▶ _TASK STATEMENT_
Filter the entries below, keeping only lines with the word "this".

··········

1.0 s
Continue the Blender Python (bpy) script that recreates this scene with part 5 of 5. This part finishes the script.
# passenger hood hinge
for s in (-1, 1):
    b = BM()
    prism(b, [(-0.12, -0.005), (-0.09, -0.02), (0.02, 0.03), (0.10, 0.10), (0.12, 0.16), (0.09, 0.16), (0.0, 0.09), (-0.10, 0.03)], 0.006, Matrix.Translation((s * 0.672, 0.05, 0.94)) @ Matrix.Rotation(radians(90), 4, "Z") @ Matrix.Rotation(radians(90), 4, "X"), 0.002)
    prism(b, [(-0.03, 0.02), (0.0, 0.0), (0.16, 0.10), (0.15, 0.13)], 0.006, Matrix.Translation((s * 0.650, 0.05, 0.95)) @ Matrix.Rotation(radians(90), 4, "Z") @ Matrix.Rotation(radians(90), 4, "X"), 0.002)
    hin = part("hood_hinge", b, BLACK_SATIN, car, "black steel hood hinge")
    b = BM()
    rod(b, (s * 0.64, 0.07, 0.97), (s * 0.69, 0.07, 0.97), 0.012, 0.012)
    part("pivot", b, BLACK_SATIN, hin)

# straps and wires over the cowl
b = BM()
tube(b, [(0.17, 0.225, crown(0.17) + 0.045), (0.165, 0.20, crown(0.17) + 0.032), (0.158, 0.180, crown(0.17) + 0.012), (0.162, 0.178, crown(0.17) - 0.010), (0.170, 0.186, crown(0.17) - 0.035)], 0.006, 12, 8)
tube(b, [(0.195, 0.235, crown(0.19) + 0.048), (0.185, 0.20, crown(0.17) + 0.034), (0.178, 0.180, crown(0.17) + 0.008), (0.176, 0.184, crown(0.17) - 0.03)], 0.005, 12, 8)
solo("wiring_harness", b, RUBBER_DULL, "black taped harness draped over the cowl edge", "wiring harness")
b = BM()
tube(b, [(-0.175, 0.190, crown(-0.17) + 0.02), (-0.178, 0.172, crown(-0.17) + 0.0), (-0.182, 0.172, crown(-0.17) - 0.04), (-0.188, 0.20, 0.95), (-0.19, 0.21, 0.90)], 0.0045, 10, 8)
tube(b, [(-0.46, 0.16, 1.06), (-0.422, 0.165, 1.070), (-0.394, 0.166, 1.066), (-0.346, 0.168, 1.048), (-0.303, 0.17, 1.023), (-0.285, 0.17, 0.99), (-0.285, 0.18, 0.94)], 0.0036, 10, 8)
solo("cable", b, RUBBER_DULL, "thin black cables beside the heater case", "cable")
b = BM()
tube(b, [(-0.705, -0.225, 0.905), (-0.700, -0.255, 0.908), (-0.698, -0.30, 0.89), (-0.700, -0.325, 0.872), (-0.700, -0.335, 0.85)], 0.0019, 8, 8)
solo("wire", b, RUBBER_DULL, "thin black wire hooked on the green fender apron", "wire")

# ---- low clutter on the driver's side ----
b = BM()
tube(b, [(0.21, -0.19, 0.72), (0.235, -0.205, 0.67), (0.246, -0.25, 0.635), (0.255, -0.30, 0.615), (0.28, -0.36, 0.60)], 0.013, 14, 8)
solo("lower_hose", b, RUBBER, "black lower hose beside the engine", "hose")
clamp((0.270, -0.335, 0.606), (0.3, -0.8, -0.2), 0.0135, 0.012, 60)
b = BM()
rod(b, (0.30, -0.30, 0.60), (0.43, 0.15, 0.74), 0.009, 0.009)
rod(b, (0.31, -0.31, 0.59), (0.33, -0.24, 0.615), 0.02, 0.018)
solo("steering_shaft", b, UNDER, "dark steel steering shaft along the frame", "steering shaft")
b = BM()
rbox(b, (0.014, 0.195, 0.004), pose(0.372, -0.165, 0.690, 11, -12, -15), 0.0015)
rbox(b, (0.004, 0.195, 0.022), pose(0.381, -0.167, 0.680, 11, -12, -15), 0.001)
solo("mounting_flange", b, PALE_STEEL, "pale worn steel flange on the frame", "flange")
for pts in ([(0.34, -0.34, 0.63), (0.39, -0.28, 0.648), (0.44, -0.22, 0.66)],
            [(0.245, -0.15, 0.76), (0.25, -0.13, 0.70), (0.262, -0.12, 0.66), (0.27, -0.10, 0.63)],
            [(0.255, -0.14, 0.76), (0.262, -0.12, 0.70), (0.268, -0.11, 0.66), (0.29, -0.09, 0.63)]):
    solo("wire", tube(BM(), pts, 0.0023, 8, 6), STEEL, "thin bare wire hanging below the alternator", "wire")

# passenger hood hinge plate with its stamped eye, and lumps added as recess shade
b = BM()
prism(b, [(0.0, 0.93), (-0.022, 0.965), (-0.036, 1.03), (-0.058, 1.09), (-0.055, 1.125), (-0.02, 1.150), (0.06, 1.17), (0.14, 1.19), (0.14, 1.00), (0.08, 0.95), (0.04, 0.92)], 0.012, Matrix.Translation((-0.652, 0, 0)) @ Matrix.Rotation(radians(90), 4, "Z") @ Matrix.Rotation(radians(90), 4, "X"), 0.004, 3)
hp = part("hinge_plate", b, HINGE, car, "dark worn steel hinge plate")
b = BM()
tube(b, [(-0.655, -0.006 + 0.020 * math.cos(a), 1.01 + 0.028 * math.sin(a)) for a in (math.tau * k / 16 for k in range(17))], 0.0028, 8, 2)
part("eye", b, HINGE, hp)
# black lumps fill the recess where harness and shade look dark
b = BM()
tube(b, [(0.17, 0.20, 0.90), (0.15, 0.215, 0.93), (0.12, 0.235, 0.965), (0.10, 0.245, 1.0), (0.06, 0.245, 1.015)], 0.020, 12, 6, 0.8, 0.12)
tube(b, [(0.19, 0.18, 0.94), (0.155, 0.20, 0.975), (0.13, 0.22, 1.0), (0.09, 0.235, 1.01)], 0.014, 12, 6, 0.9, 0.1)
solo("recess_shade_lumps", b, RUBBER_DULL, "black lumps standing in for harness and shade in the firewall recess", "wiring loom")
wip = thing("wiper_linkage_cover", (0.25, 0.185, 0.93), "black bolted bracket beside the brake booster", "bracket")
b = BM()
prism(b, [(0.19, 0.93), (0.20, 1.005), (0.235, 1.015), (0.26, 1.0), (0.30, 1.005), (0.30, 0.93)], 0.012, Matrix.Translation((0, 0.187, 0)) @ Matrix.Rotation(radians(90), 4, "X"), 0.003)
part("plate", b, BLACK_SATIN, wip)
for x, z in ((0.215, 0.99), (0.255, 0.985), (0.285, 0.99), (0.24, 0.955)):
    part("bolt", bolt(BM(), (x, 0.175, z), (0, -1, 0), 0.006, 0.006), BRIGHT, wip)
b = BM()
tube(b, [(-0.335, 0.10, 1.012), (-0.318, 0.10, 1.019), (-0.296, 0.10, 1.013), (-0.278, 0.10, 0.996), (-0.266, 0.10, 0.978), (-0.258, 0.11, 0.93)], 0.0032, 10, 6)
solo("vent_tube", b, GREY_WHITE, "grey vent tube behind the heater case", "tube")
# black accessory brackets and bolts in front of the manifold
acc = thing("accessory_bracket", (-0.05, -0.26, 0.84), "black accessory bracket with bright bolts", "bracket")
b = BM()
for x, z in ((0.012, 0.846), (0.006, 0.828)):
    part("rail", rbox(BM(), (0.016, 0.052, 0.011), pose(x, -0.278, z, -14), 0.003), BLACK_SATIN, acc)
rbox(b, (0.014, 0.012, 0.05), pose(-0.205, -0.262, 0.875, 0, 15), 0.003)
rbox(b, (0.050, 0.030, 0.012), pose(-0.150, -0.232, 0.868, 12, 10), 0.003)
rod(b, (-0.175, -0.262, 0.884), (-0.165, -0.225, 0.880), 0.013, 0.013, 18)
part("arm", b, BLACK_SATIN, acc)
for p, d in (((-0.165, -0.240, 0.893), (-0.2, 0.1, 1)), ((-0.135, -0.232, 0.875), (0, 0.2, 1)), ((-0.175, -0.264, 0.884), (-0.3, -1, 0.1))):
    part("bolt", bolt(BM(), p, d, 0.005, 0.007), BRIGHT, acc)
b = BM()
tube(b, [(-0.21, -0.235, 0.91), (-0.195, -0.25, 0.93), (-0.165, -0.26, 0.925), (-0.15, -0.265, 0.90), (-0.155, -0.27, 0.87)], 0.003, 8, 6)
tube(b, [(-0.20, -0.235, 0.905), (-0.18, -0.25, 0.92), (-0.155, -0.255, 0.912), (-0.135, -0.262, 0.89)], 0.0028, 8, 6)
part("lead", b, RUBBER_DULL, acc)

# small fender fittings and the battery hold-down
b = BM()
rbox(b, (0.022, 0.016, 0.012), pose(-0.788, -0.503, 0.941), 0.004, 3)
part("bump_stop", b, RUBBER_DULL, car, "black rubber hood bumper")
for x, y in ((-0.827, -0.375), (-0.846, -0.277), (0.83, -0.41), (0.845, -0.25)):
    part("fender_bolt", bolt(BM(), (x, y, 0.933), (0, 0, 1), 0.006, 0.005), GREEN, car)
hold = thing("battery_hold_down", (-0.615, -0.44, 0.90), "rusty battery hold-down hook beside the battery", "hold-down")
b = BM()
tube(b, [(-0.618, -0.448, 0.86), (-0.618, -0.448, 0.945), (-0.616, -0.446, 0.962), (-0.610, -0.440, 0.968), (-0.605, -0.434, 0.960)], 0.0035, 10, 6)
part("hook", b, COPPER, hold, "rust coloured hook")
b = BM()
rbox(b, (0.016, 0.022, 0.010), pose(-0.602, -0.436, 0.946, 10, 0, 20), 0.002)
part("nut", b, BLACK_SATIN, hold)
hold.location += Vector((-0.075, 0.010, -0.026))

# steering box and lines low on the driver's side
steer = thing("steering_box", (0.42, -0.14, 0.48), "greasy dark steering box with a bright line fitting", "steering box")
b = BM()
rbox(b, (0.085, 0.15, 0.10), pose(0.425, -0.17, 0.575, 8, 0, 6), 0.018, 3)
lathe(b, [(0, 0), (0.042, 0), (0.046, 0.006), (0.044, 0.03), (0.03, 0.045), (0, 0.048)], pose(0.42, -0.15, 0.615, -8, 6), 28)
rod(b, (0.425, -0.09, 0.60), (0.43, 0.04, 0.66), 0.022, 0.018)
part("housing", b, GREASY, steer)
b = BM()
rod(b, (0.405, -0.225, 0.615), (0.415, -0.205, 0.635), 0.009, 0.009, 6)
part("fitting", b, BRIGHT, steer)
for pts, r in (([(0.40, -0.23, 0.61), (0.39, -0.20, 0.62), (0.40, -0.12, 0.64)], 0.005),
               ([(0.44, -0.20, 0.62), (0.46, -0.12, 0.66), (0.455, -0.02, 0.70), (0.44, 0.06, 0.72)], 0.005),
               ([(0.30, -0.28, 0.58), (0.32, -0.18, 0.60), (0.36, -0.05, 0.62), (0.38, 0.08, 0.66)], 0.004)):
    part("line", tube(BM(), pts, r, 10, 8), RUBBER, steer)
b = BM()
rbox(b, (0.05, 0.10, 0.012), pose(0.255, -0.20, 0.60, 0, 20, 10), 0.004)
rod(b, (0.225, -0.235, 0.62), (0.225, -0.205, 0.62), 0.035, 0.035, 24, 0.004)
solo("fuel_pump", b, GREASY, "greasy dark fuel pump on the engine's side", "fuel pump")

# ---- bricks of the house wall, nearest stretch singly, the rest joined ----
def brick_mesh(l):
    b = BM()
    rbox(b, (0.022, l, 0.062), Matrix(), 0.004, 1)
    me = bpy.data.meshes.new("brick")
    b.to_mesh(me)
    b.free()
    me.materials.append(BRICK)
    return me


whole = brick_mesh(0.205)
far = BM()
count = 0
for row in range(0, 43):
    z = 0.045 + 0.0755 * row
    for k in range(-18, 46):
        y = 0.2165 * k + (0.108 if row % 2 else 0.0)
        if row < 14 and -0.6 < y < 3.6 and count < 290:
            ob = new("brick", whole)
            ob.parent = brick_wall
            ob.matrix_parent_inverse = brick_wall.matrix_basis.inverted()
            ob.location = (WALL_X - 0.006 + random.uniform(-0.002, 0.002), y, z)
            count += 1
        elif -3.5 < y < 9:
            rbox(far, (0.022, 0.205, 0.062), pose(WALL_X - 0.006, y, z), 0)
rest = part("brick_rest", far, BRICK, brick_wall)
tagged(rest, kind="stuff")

··········

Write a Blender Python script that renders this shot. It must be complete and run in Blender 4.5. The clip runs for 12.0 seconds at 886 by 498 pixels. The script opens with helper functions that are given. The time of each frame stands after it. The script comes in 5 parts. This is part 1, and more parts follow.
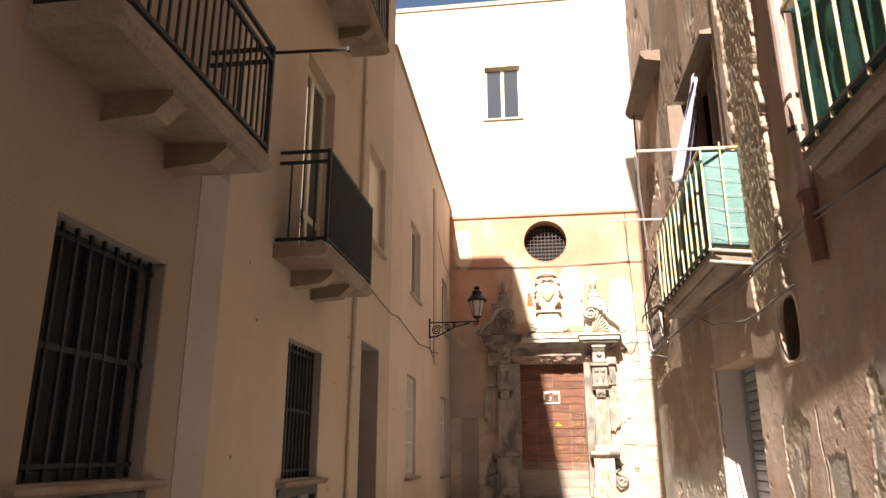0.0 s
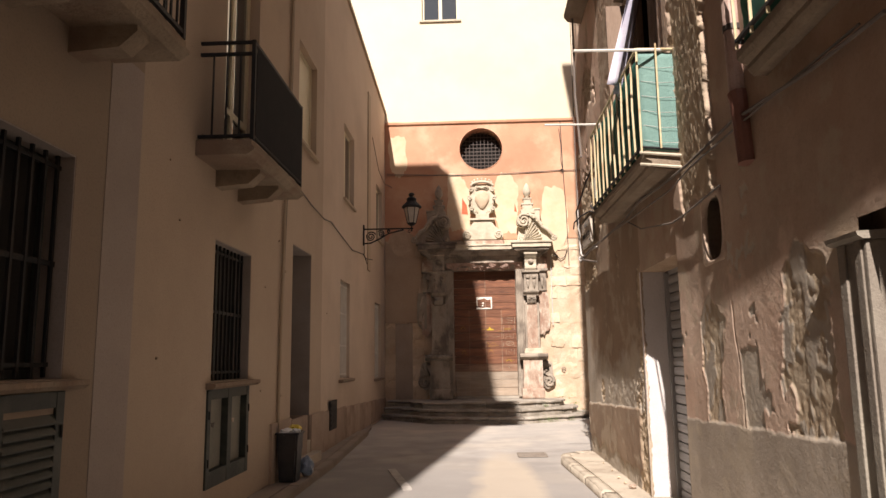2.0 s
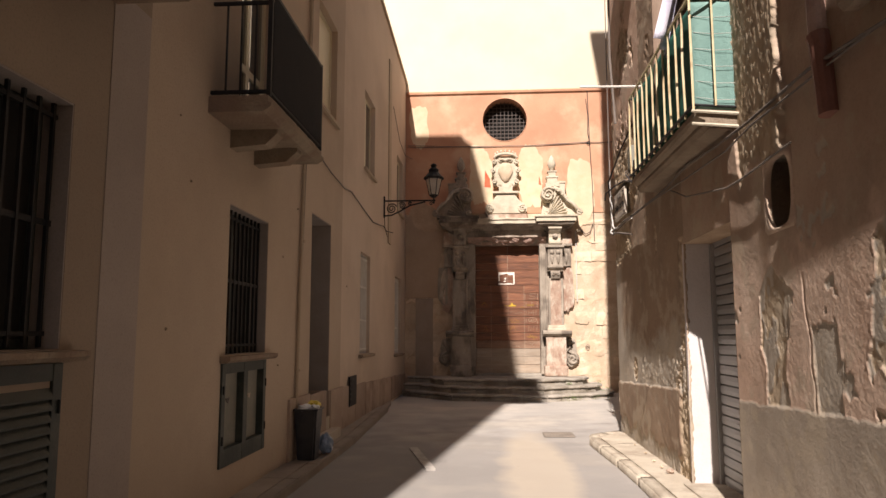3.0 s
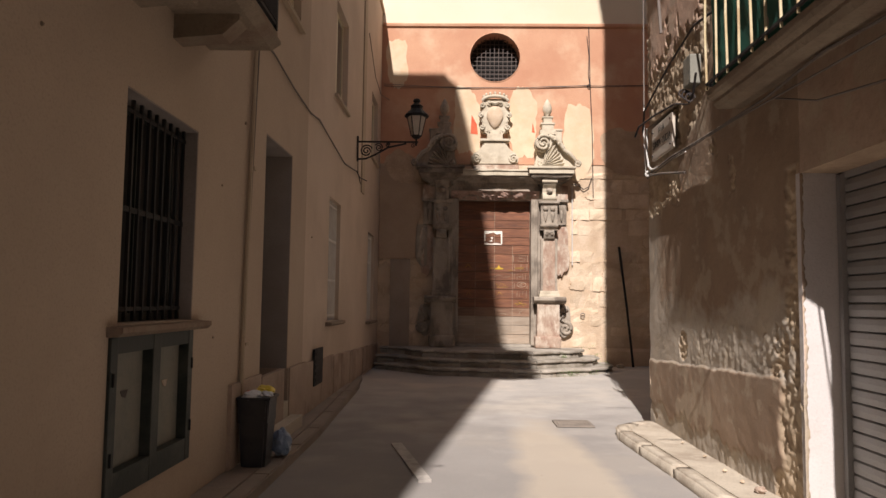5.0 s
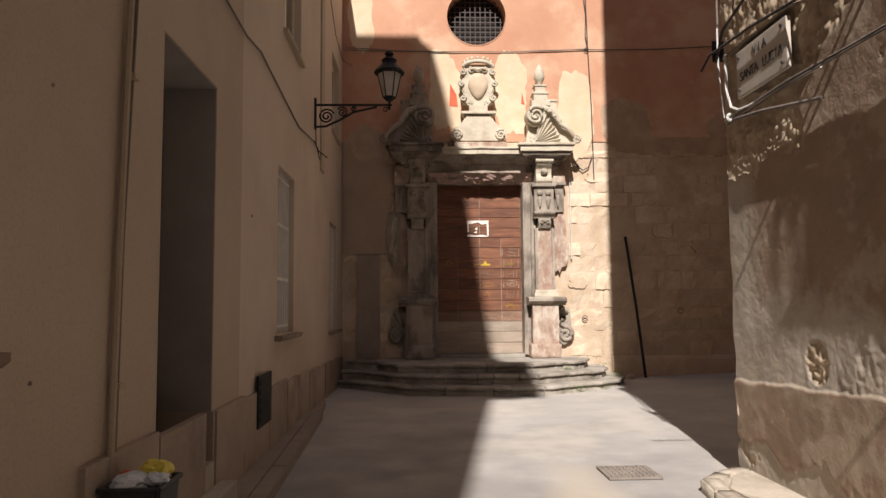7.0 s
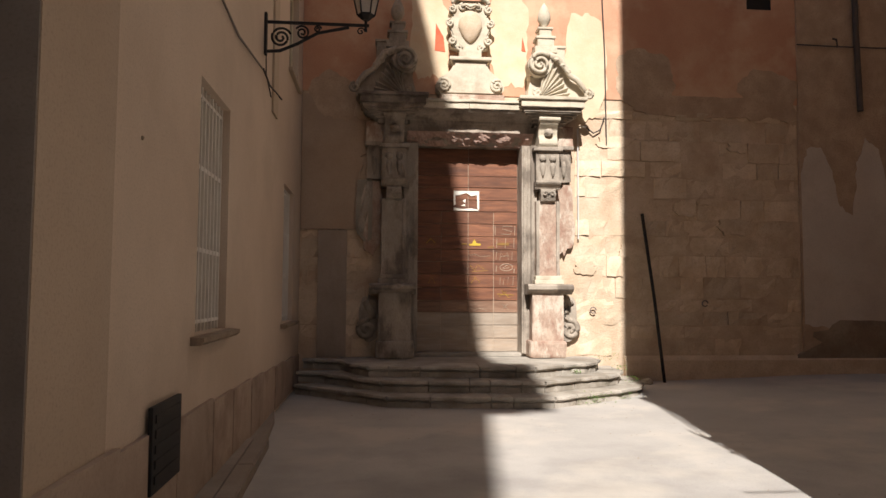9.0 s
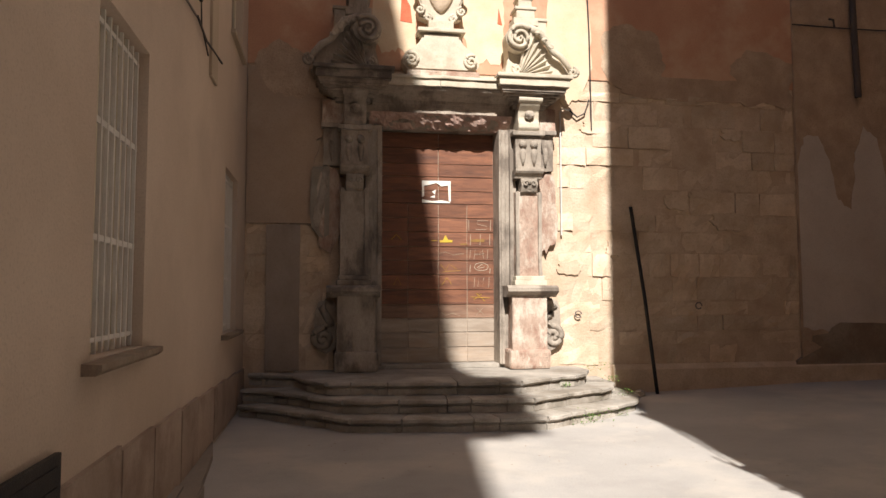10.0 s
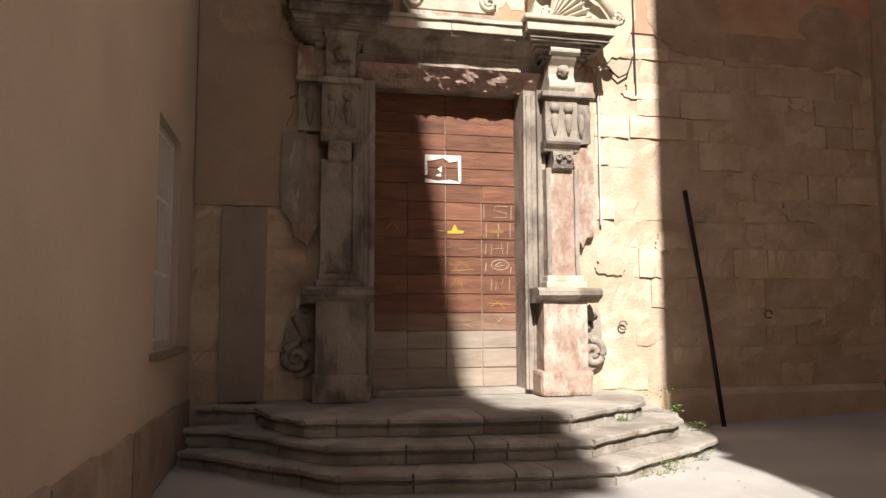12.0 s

··········

▶ _FINAL RESULT_
Continue the Blender Python (bpy) script that recreates this scene with part 5 of 5. This part finishes the script.
Write a Blender Python script that renders this shot. It must be complete and run in Blender 4.5. The clip runs for 12.0 seconds at 886 by 498 pixels. The script opens with helper functions that are given. The time of each frame stands after it. The script comes in 5 parts. This is part 1, and more parts follow.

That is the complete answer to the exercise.